=== AIM ===
Transcribe each line of the material as it is, and drop any picture.

☆ ☆ ☆ ☆ ☆ ☆ ☆

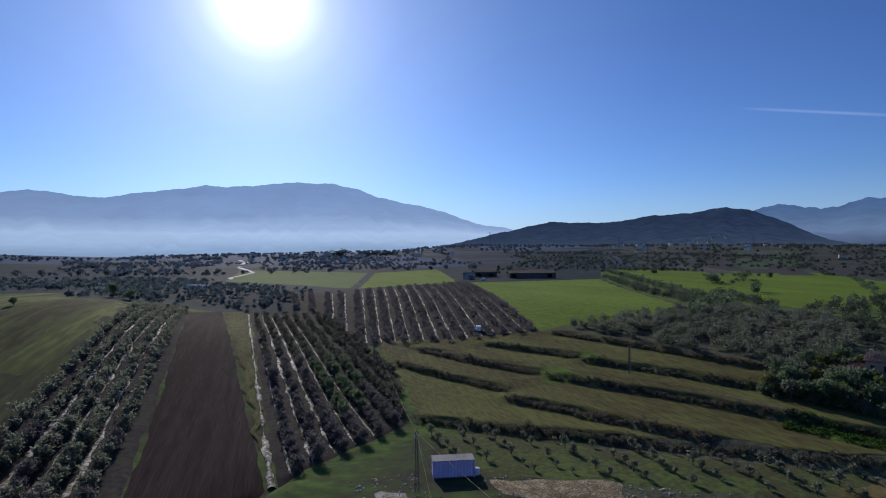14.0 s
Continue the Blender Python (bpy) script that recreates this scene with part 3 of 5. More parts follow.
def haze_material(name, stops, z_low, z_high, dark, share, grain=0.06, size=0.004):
    """Distant land with its haze painted on: a little lit surface under emission in air colours."""
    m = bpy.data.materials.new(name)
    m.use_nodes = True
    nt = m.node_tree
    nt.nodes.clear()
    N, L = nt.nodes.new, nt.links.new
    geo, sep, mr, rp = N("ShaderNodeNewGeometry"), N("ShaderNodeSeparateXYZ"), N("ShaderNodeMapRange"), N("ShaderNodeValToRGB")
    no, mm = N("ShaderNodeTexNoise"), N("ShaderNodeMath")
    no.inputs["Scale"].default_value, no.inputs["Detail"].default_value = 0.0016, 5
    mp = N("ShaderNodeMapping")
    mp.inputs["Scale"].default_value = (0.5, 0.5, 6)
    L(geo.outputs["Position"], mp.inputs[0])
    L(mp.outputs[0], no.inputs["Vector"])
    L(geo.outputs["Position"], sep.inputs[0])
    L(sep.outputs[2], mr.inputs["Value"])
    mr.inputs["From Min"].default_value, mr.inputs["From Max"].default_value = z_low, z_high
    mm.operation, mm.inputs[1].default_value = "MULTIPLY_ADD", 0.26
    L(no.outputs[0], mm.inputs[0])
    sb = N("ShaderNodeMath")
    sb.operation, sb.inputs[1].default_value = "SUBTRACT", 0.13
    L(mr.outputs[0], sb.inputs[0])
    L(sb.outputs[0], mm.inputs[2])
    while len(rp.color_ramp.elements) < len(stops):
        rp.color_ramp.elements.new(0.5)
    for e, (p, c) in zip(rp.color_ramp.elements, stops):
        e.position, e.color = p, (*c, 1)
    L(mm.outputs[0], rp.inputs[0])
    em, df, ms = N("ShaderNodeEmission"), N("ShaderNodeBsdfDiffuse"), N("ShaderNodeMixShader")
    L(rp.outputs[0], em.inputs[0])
    # the painted air glow dims, the farther it lies from the sun
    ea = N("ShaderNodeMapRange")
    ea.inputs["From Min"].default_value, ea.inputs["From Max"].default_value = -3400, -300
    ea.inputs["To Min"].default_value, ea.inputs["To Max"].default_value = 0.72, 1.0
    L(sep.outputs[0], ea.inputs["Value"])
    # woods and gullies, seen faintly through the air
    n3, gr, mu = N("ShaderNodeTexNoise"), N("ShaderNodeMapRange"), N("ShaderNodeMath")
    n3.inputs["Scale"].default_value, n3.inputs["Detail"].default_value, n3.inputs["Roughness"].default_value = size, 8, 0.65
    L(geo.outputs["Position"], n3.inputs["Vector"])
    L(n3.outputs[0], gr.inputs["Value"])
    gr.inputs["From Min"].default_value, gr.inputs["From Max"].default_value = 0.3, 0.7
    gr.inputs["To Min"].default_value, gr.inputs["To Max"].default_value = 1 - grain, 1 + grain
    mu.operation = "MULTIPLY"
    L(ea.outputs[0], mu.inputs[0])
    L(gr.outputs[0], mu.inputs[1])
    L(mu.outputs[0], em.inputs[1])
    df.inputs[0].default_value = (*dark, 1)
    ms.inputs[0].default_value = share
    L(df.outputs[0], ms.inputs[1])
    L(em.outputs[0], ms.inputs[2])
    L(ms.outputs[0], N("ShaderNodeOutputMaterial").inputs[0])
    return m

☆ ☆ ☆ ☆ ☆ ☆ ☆

=== FINAL RESULT ===
14.0 s
Continue the Blender Python (bpy) script that recreates this scene with part 3 of 5. More parts follow.
def haze_material(name, stops, z_low, z_high, dark, share, grain=0.06, size=0.004):
    """Distant land with its haze painted on: a little lit surface under emission in air colours."""
    m = bpy.data.materials.new(name)
    m.use_nodes = True
    nt = m.node_tree
    nt.nodes.clear()
    N, L = nt.nodes.new, nt.links.new
    geo, sep, mr, rp = N("ShaderNodeNewGeometry"), N("ShaderNodeSeparateXYZ"), N("ShaderNodeMapRange"), N("ShaderNodeValToRGB")
    no, mm = N("ShaderNodeTexNoise"), N("ShaderNodeMath")
    no.inputs["Scale"].default_value, no.inputs["Detail"].default_value = 0.0016, 5
    mp = N("ShaderNodeMapping")
    mp.inputs["Scale"].default_value = (0.5, 0.5, 6)
    L(geo.outputs["Position"], mp.inputs[0])
    L(mp.outputs[0], no.inputs["Vector"])
    L(geo.outputs["Position"], sep.inputs[0])
    L(sep.outputs[2], mr.inputs["Value"])
    mr.inputs["From Min"].default_value, mr.inputs["From Max"].default_value = z_low, z_high
    mm.operation, mm.inputs[1].default_value = "MULTIPLY_ADD", 0.26
    L(no.outputs[0], mm.inputs[0])
    sb = N("ShaderNodeMath")
    sb.operation, sb.inputs[1].default_value = "SUBTRACT", 0.13
    L(mr.outputs[0], sb.inputs[0])
    L(sb.outputs[0], mm.inputs[2])
    while len(rp.color_ramp.elements) < len(stops):
        rp.color_ramp.elements.new(0.5)
    for e, (p, c) in zip(rp.color_ramp.elements, stops):
        e.position, e.color = p, (*c, 1)
    L(mm.outputs[0], rp.inputs[0])
    em, df, ms = N("ShaderNodeEmission"), N("ShaderNodeBsdfDiffuse"), N("ShaderNodeMixShader")
    L(rp.outputs[0], em.inputs[0])
    # the painted air glow dims, the farther it lies from the sun
    ea = N("ShaderNodeMapRange")
    ea.inputs["From Min"].default_value, ea.inputs["From Max"].default_value = -3400, -300
    ea.inputs["To Min"].default_value, ea.inputs["To Max"].default_value = 0.72, 1.0
    L(sep.outputs[0], ea.inputs["Value"])
    # woods and gullies, seen faintly through the air
    n3, gr, mu = N("ShaderNodeTexNoise"), N("ShaderNodeMapRange"), N("ShaderNodeMath")
    n3.inputs["Scale"].default_value, n3.inputs["Detail"].default_value, n3.inputs["Roughness"].default_value = size, 8, 0.65
    L(geo.outputs["Position"], n3.inputs["Vector"])
    L(n3.outputs[0], gr.inputs["Value"])
    gr.inputs["From Min"].default_value, gr.inputs["From Max"].default_value = 0.3, 0.7
    gr.inputs["To Min"].default_value, gr.inputs["To Max"].default_value = 1 - grain, 1 + grain
    mu.operation = "MULTIPLY"
    L(ea.outputs[0], mu.inputs[0])
    L(gr.outputs[0], mu.inputs[1])
    L(mu.outputs[0], em.inputs[1])
    df.inputs[0].default_value = (*dark, 1)
    ms.inputs[0].default_value = share
    L(df.outputs[0], ms.inputs[1])
    L(em.outputs[0], ms.inputs[2])
    L(ms.outputs[0], N("ShaderNodeOutputMaterial").inputs[0])
    return m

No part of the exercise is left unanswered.